Vibration-based model updating of a timber frame structure

Abstract

This research paper presents the implementation of Bayesian updating to an innovative post-tensioned timber frame structure, which has recently been erected at ETH Zürich as the main lateral load carrying system of the ETH House of Natural Resources (HoNR).In this innovative timber frame, the columns and beams are solely connected via a straight tendon running through the beams at mid-height, in this way creating a moment-resisting frame structure. A numerical model of the post-tensioned frame structure is set up and updated on the basis of modal vibration data offering a deeper insight into the system’s behavior and corresponding parameters. The modal testing data is derived from laboratory testing of a 2D-frame set-up, investigated under different support conditions. The dynamic acceleration response of the structure was processed by means of subspace identification methods for inferring the modal characteristics of the structure (frequencies, mode shapes, and damping ratios).

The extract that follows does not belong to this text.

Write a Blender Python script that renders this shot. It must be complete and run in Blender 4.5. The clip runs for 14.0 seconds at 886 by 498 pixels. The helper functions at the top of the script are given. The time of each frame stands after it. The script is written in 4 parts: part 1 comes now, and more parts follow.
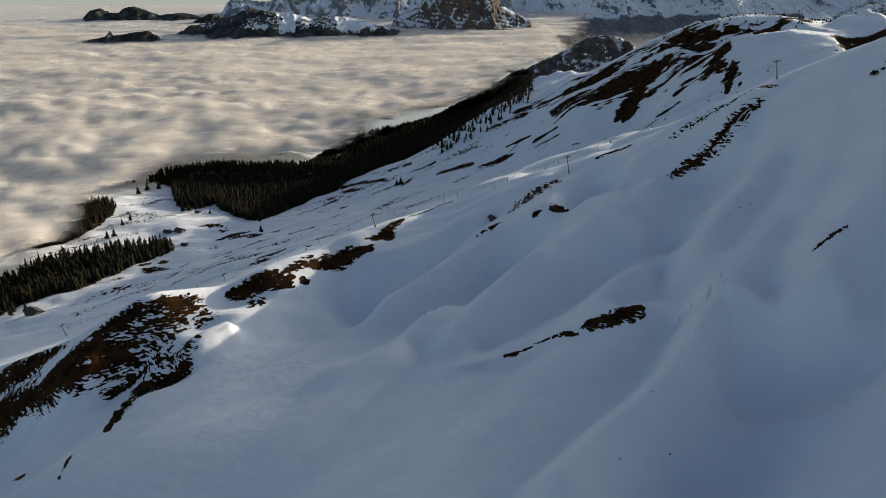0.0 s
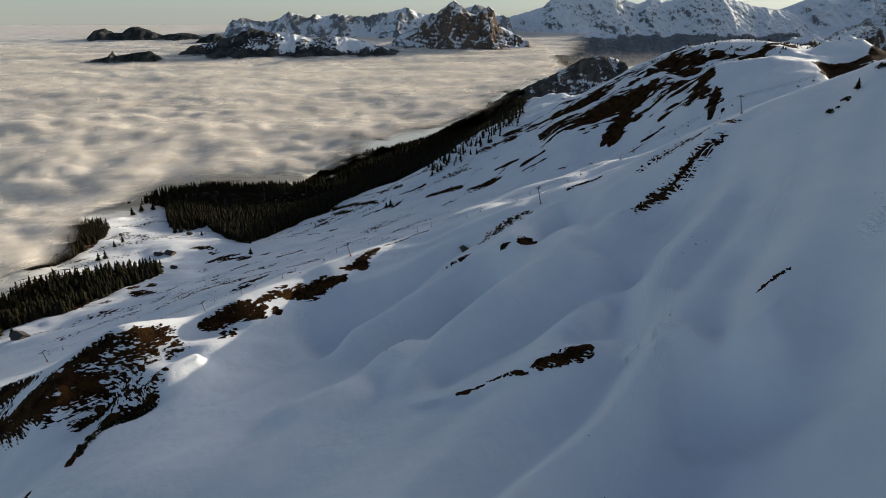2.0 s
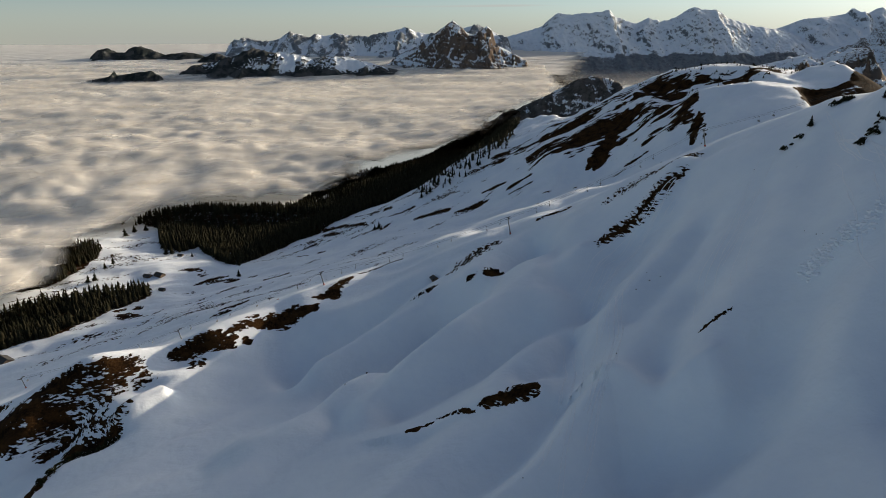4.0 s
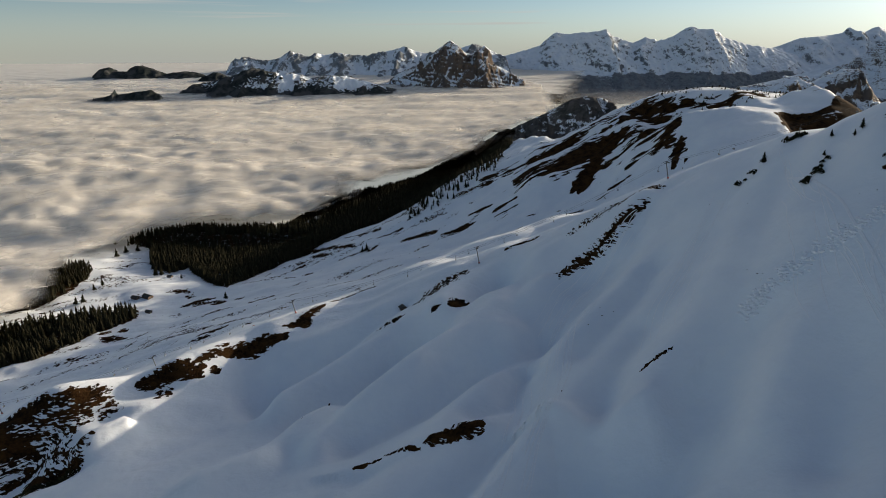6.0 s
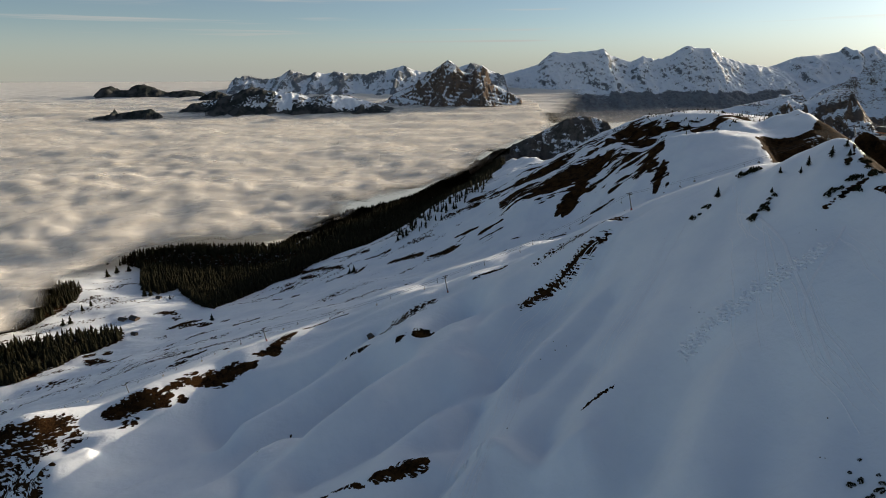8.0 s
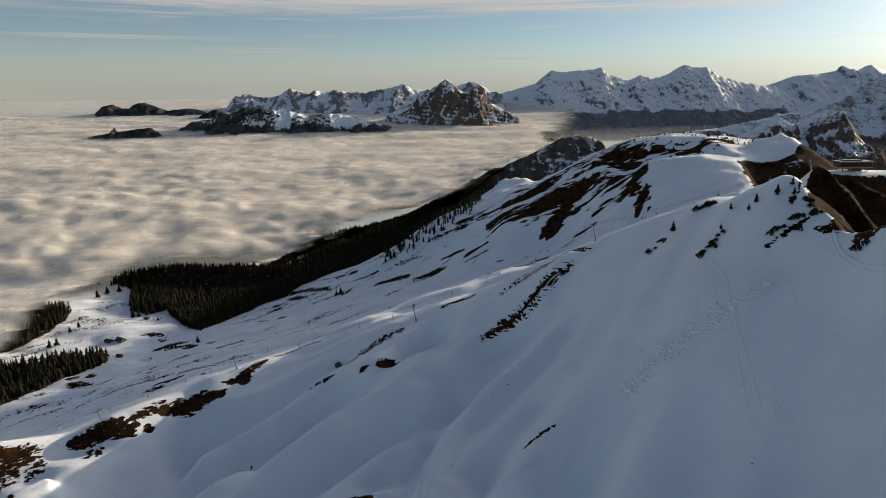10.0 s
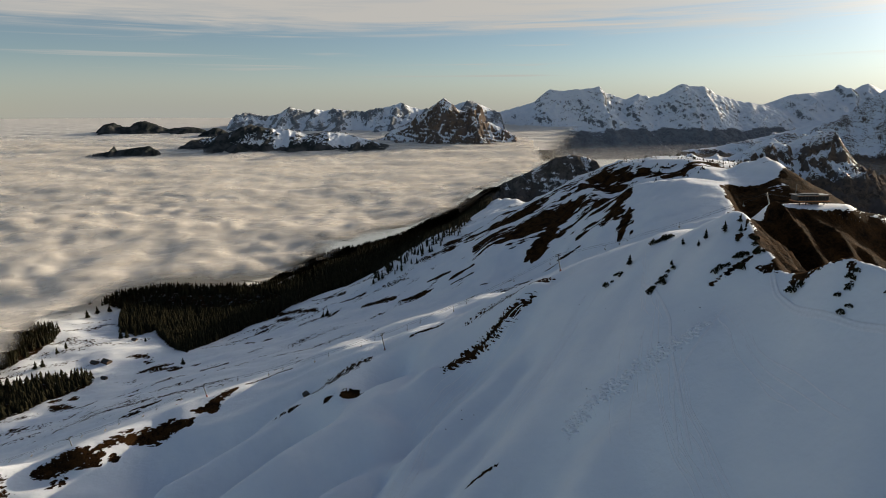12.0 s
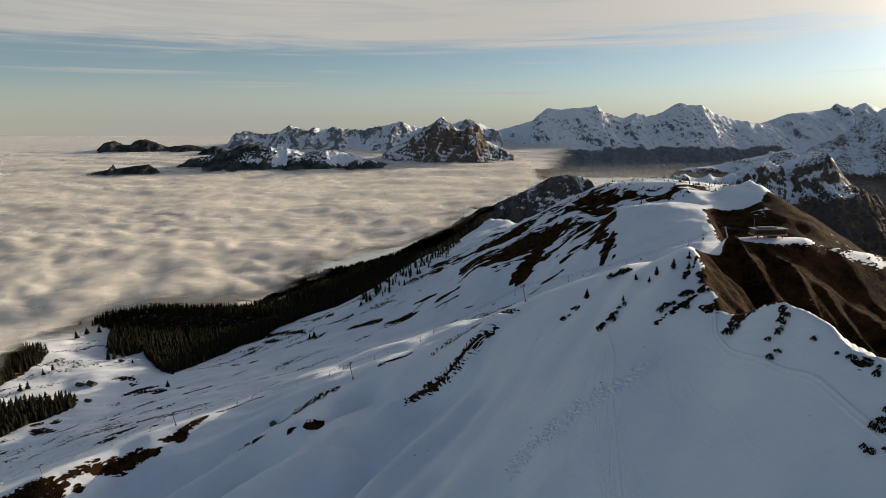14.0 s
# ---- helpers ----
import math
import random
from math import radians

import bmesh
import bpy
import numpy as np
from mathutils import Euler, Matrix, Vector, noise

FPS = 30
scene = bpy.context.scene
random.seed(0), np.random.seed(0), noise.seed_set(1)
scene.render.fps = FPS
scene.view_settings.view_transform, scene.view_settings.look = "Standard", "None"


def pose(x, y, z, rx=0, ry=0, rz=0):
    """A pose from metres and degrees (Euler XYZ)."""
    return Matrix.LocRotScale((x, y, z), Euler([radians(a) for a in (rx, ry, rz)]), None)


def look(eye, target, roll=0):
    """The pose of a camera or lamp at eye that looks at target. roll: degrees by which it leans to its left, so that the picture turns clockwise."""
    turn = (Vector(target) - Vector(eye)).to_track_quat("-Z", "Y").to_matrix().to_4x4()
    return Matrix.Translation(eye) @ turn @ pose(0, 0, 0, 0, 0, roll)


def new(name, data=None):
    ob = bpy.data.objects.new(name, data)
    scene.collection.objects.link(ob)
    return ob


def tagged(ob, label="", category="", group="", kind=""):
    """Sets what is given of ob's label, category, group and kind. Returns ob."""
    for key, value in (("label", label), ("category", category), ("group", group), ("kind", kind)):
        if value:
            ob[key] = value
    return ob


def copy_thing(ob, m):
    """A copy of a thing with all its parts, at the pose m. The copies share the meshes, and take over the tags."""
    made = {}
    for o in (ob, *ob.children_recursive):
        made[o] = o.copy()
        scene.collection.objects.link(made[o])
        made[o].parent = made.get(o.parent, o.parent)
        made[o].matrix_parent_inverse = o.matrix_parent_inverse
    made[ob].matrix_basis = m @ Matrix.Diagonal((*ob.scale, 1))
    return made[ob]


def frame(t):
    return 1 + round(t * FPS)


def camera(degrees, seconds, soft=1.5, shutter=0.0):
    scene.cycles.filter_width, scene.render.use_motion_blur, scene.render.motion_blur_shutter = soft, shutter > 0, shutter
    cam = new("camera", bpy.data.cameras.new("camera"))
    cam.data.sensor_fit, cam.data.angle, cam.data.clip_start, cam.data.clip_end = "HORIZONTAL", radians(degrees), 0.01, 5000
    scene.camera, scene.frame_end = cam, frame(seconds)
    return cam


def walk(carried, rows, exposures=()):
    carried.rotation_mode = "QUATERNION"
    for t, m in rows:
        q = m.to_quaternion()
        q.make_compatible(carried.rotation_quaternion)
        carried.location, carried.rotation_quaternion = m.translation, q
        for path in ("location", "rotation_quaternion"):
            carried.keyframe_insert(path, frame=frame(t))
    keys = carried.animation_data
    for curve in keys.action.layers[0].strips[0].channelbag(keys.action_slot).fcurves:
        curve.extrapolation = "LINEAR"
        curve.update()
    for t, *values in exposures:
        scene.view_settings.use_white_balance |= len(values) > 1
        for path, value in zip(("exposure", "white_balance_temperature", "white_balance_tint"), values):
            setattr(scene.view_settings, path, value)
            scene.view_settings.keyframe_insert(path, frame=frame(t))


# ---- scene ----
cam = camera(70.5, 14.0, soft=0.6)
PATH = [
    (0, (3.21, 2.80, -1.06), (4.44, 96.06, -37.13), -0.21),
    (0.5, (8.96, 2.49, 2.10), (10.06, 95.97, -33.40), -0.22),
    (1, (14.87, 2.15, 5.24), (15.85, 95.86, -29.67), -0.23),
    (1.5, (20.93, 1.81, 8.37), (21.80, 95.73, -25.96), -0.24),
    (2, (27.13, 1.46, 11.49), (27.88, 95.60, -22.26), -0.25),
    (2.5, (33.45, 1.12, 14.59), (34.08, 95.46, -18.58), -0.26),
    (3, (39.88, 0.78, 17.66), (40.39, 95.33, -14.92), -0.27),
    (5.5, (73.20, -0.64, 32.64), (73.17, 94.87, 3.01), -0.29),
    (6, (80.03, -0.85, 35.55), (79.90, 94.85, 6.51), -0.29),
    (6.5, (86.90, -1.02, 38.43), (86.66, 94.85, 9.99), -0.29),
    (7, (93.80, -1.16, 41.28), (93.46, 94.89, 13.44), -0.29),
    (7.5, (100.72, -1.26, 44.10), (100.27, 94.96, 16.86), -0.29),
    (8, (107.65, -1.32, 46.89), (107.11, 95.07, 20.26), -0.29),
    (10.5, (142.42, -1.06, 60.52), (141.37, 96.11, 36.95), -0.25),
    (11, (149.38, -0.90, 63.20), (148.22, 96.42, 40.25), -0.24),
    (11.5, (156.33, -0.70, 65.87), (155.08, 96.76, 43.54), -0.23),
    (12, (163.28, -0.48, 68.54), (161.92, 97.13, 46.83), -0.22),
    (12.5, (170.24, -0.22, 71.21), (168.77, 97.52, 50.13), -0.20),
    (13, (177.19, 0.06, 73.88), (175.62, 97.93, 53.43), -0.19),
    (13.5, (184.15, 0.36, 76.57), (182.48, 98.36, 56.75), -0.17),
    (14, (191.11, 0.68, 79.28), (189.34, 98.81, 60.09), -0.16),
]
walk(cam, [(t, look(eye, target, roll)) for t, eye, target, roll in PATH], [(0, 0.24, 6450, 8), (4, 0.20, 6550, 8), (11, 0.12, 6700, 9), (14, 0.10, 6800, 9)])

# ---- light: a low winter sun behind the ridge, thin cirrus over the valley ----
SUN_WAY = Vector((0.819, 0.574, 0.25)).normalized()
VEIL_GREY, AUREOLE_WIDE, AUREOLE_CORE = 6.2, 7.5, 210.0
sun = new("sun", bpy.data.lights.new("sun", "SUN"))
sun.data.energy, sun.data.angle, sun.data.color = 5.2, radians(0.6), (1.0, 0.84, 0.64)
sun.rotation_euler = SUN_WAY.to_track_quat("Z", "Y").to_euler()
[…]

Parallel to the modal vibration tests, an a priori numerical model of the structure has been established, which nonetheless relies on a number of assumptions on defining structural properties, including material, support, and rigidity parameters. Bayesian model updating is adopted for the updating of these parameters by exploiting the value of information contained in the testing data. The finally rendered updated model features parameters of reduced uncertainty, which is attested by the superior fit to the experimental data. The updated model may now be employed for investigating further the dynamic behaviour of the existing frame system as implemented in the HoNR.